Written problem: Say only how many lines contain the word "part".

+++

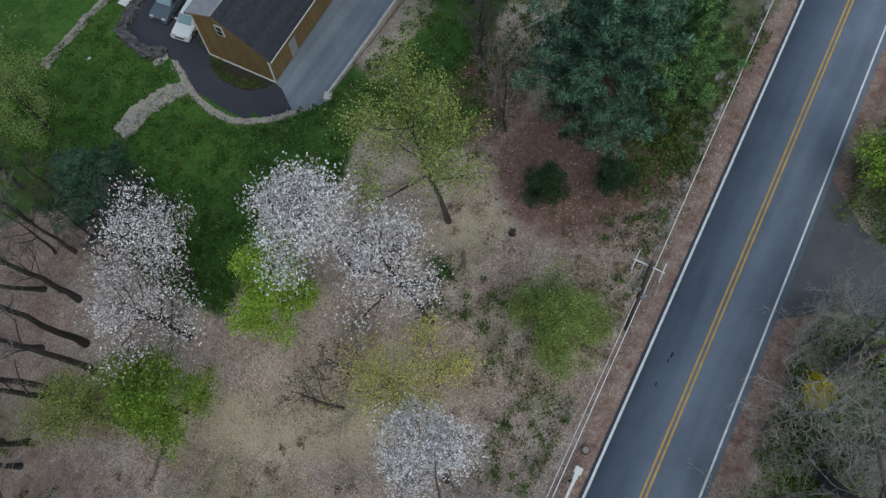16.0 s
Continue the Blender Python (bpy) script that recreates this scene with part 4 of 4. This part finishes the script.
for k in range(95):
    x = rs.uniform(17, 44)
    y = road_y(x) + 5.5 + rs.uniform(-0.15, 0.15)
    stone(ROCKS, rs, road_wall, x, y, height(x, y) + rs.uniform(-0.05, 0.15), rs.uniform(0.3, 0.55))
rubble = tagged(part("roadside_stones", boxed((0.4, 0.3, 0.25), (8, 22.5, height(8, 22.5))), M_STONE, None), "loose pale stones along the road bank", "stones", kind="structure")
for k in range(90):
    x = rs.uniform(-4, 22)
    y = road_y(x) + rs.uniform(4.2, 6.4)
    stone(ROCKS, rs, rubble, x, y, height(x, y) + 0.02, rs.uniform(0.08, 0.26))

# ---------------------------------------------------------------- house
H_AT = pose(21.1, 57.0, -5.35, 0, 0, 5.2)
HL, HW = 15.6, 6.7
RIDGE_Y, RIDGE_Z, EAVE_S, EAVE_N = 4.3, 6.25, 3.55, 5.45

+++

Solution to this exercise: 2